THM après cancer du sein : l’étude Stockholm après 10 ans de suivi confirme la contre-indication !

De nombreuses patientes antérieurement traitées pour un cancer du sein se plaignent de symptômes climatériques et d’une diminution de leur qualité de vie ; les thérapeutiques proposées restent habituellement d’une efficacité médiocre. Les estrogènes, utilisés seuls ou en association à une molécule progestative, permettent chez les femmes saines une nette amélioration de ces paramètres. Le rôle des hormones sexuelles dans la pathogénie du cancer du sein et le risque de récidives sous traitement hormonal imposent la plus grande prudence. Bien que certaines études donnent des résultats contradictoires, un antécédent de cancer du sein reste à ce jour une contre-indication formelle au THM.

En 1997, deux essais prospectifs randomisés indépendants ont été initiés afin d’évaluer de façon précise les effets et les risques d’un THM après un cancer du sein : il s’agit des études HABITS et Stockholm. Des résultats intermédiaires montrant un risque accru de récidives (HR=1,8 avec un IC à 95% =1,03-3,1) ont imposé leur arrêt prématuré. Il existait cependant une importante hétérogénéité des résultats avec notamment un risque non significativement augmenté dans l’étude Stockholm, après 4,1 ans de suivi. Les auteurs rapportent ici les résultats de cet essai après près de 11 ans de recul.

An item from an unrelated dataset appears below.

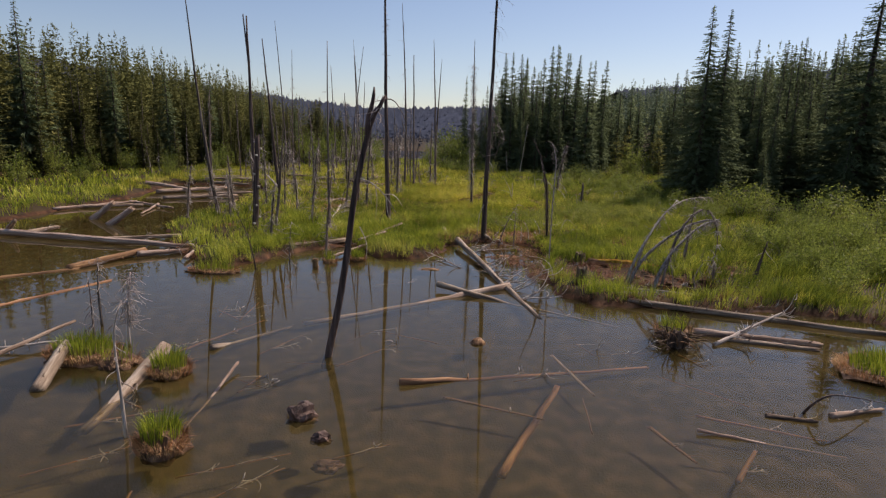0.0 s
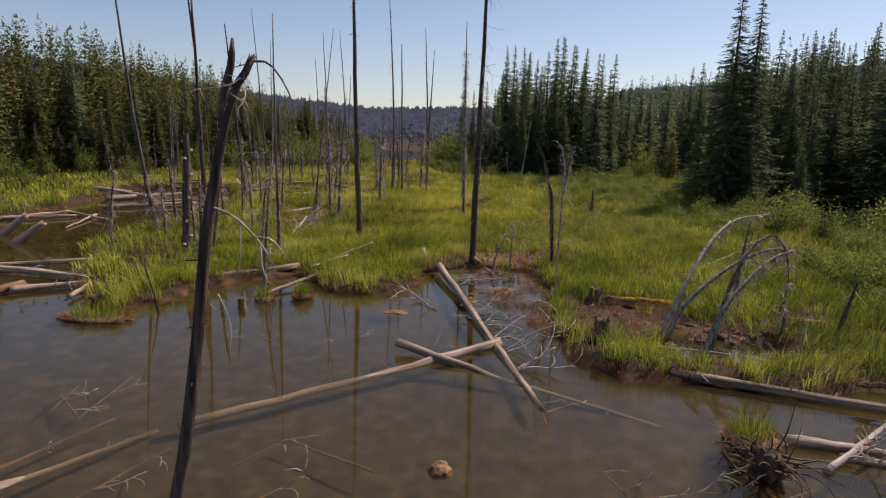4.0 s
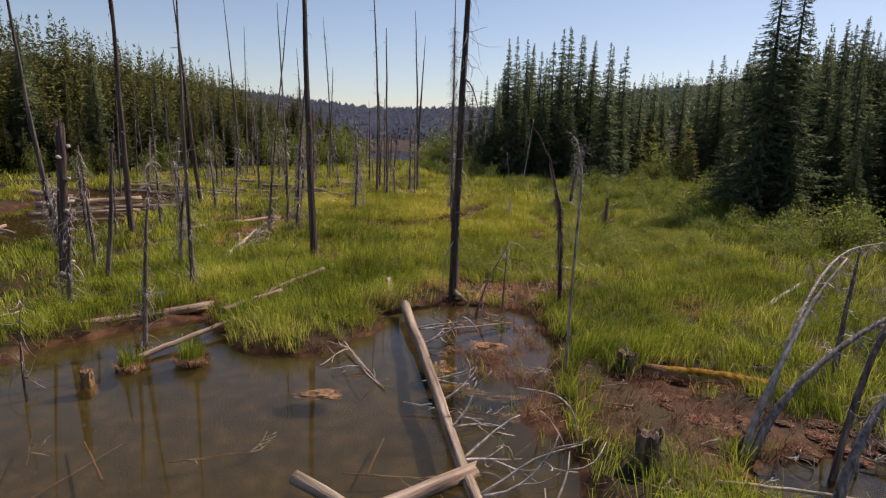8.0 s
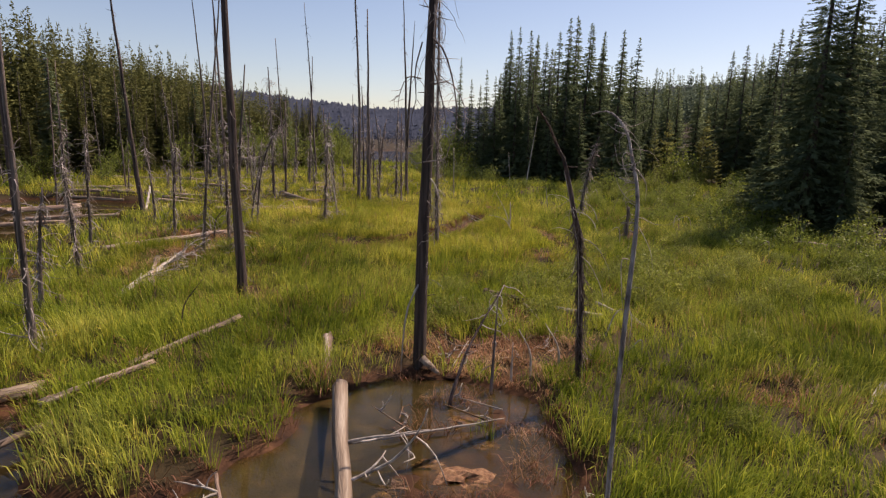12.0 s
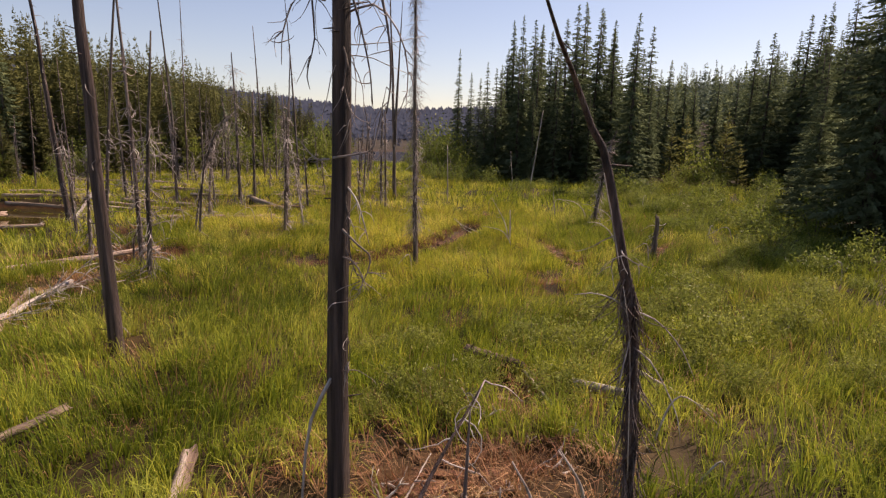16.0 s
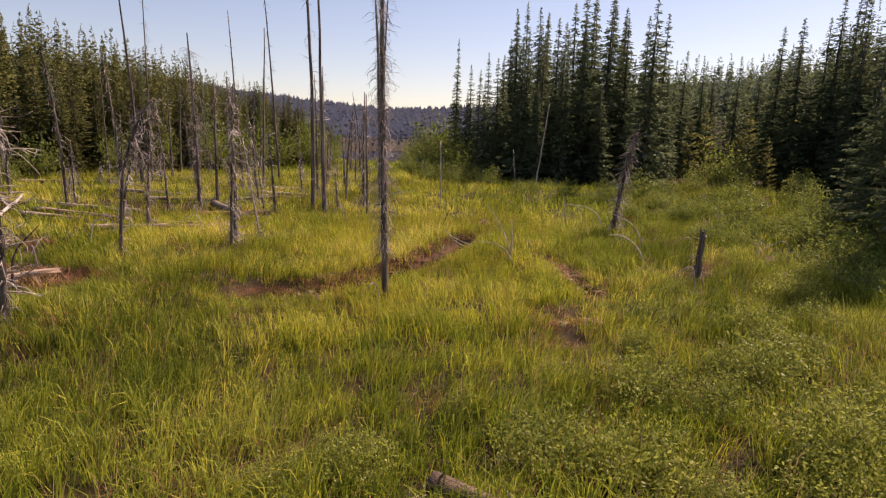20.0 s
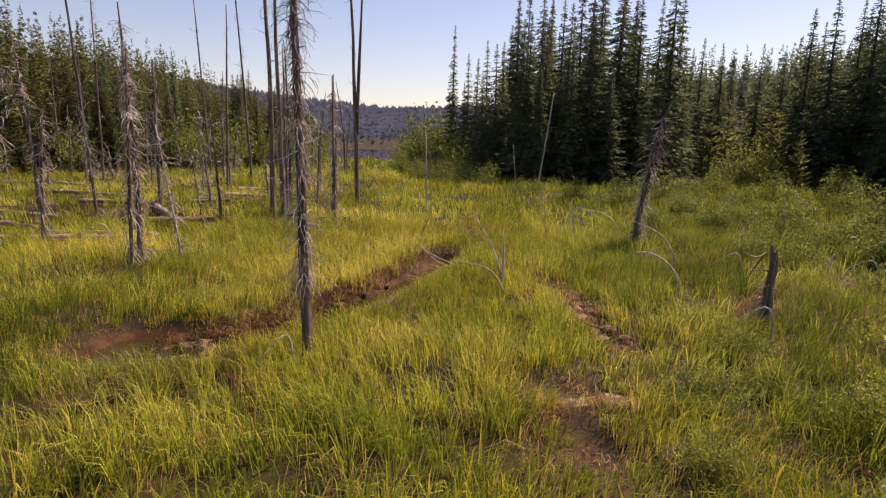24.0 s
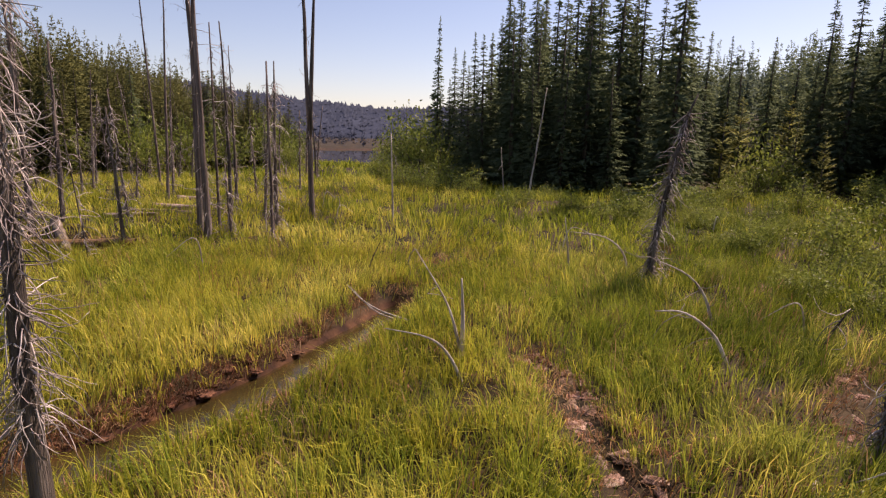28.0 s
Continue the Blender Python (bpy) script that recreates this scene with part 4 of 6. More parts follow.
O1 = snag([(3.95, 22.2), (3.86, 21.97, 1.2), (3.76, 21.87, 2.3), (3.61, 21.68, 2.81), (3.53, 21.66, 3.14), (3.44, 21.65, 3.43), (3.31, 21.55, 3.65), (3.15, 21.35, 3.9), (2.88, 20.42, 4.08)], 0.11, 0.012, branches=5, length=0.36, lo=0.42, hi=0.66, droop=0.3, fuzz=110, shag=(0.17, 0.41), stubs=3, material=M_CHAR, label="bent shaggy burnt dead tree with hanging bark shreds", seed=12, fine=0.006, limb_thick=0.7, twig=M_SNAG)
for line_, thick_ in (([(-0.12, -0.30, 1.0), (-0.18, -0.38, 1.6), (-0.22, -0.40, 2.05), (-0.34, -0.57, 2.46)], 0.004), ([(-0.38, -0.585, 2.6), (-0.44, -0.59, 2.85), (-0.52, -0.61, 3.15)], 0.004)):
    part("strip", tube(bend(line_, 8), [thick_ * (0.5 + 0.5 * math.sin(0.4 + i * 0.3)) for i in range(9)], 6, 0.2), M_PALE, O1, "bleached strip of bare wood")
for line_ in ([(-0.22, -0.36, 2.2), (-0.34, -0.48, 2.34), (-0.5, -0.52, 2.4), (-0.62, -0.5, 2.38)], [(-0.2, -0.35, 2.25), (-0.06, -0.42, 2.2), (0.08, -0.48, 2.05), (0.18, -0.5, 1.85)], [(-0.18, -0.36, 2.0), (-0.06, -0.42, 1.9), (0.1, -0.46, 1.6), (0.14, -0.48, 1.4)], [(-0.2, -0.36, 2.1), (-0.26, -0.46, 1.95), (-0.3, -0.5, 1.75)]):
    part("branch", tube(bend(line_, 7), [0.0065 - 0.0006 * i for i in range(8)], 5, 0.2), M_TWIG, O1, "crooked bleached branch")
P1 = snag([(3.38, 18.4, -0.05), (3.38, 18.38, 1.6), (3.40, 18.37, 2.8), (3.42, 18.42, 3.22), (3.43, 18.53, 3.42), (3.40, 18.6, 3.6), (3.39, 18.7, 3.75), (3.35, 18.78, 3.86), (3.29, 18.85, 3.93), (3.26, 19.05, 3.96), (3.22, 19.3, 3.93)], 0.046, 0.008, material=M_BIRCH, branches=6, length=0.3, lo=0.3, hi=0.8, droop=0.35, stubs=9, limb_thick=0.5, fuzz=14, fine=0.003, label="slender dead tree with a hooked bleached top, standing in shallow water", seed=3)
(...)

Les femmes randomisées présentaient un antécédent de cancer du sein sans distinction de délai, de stade ou de statut hormonal. Les 188 patientes recevant un THM étaient comparées à 190 femmes sans traitement. Le THM utilisé était constitué soit d’un estrogène associé l’acétate de medroxyprogesterone (MPA) selon un mode séquentiel ou continu soit d’un estrogène seul en cas d’hystérectomie antérieure. Ce traitement avait été suivi en moyenne sur 2,6 ans.

Durant plus de 10 ans de suivi, 108 évènements sont survenus sans différence significative globalement entre les 2 groupes (HR=1,3 (0,9-1,9)). Il s’agissait de récidives loco-régionales, de métastases à distance, de tumeurs contro-latérales, d’autres cancers primitifs ou de décès. Seul le taux des récidives controlatérales semblait augmenter sous THM (HR=3,6 (1,2-10,9)) : dans la moitié des cas, l’histologie y était différente de celle de la tumeur initiale. Un excès de risque était également retrouvé chez les patientes traitées moins de 2 ans avant la mise en route du THM contrairement à celles traitées depuis plus longtemps (HR=4,8 (1,0-22)). Aucune différence n’apparaissait concernant le taux de mortalité globale et le risque de survenue d’un autre cancer. Probablement du fait du petit nombre de patientes dans chaque groupe, le type de THM semblait indifférent (estrogènes seuls ou en association continue ou séquentielle avec du MPA). 197 femmes étaient sous tamoxifène lors de l’entrée dans l’essai : un excès de risque de cancer controlatéral lié au THM était observé chez elles.

Un effet « timming » est retrouvé dans cet essai avec un risque accru chez les patientes traitées pour leur cancer depuis moins de 2 ans. Cet effet est à rapprocher de celui retrouvé chez les femmes saines chez lesquelles plusieurs études montrent un sur-risque de cancer du sein si le THM est initié précocement après leur entrée en ménopause.

La moitié des récidives controlatérales sous THM présentaient une histologie différente de la tumeur initiale : la question de la récidive ou de la survenue d’une autre tumeur primitive se pose donc.

Dans l’essai HABITS, l’augmentation de risque était attribuée à la plus grande exposition aux progestatifs qui y étaient administrés préférentiellement en continu ; dans l’étude Stockholm présentée ici, aucune différence n’est perceptible en fonction du schéma thérapeutique.

Le rôle du tamoxifène en termes de prévention secondaire est bien établi mais cet effet protecteur semble disparaitre sous THM.

A ce jour, un antécédent de cancer du sein reste une contre-indication formelle à la mise en route d’un THM. Il faut souhaiter que de nouvelles thérapeutiques alternatives plus efficaces voient le jour permettant une amélioration de la qualité de vie des femmes après cancer du sein.

 

Fahlèn M, Fornander T, Johansson H, Johansson u et al. Hormone replacement therapy after breast cancer: 10 year follow up of the Stockholm randomised trial. European Journal of Cancer 2013;49:52-59.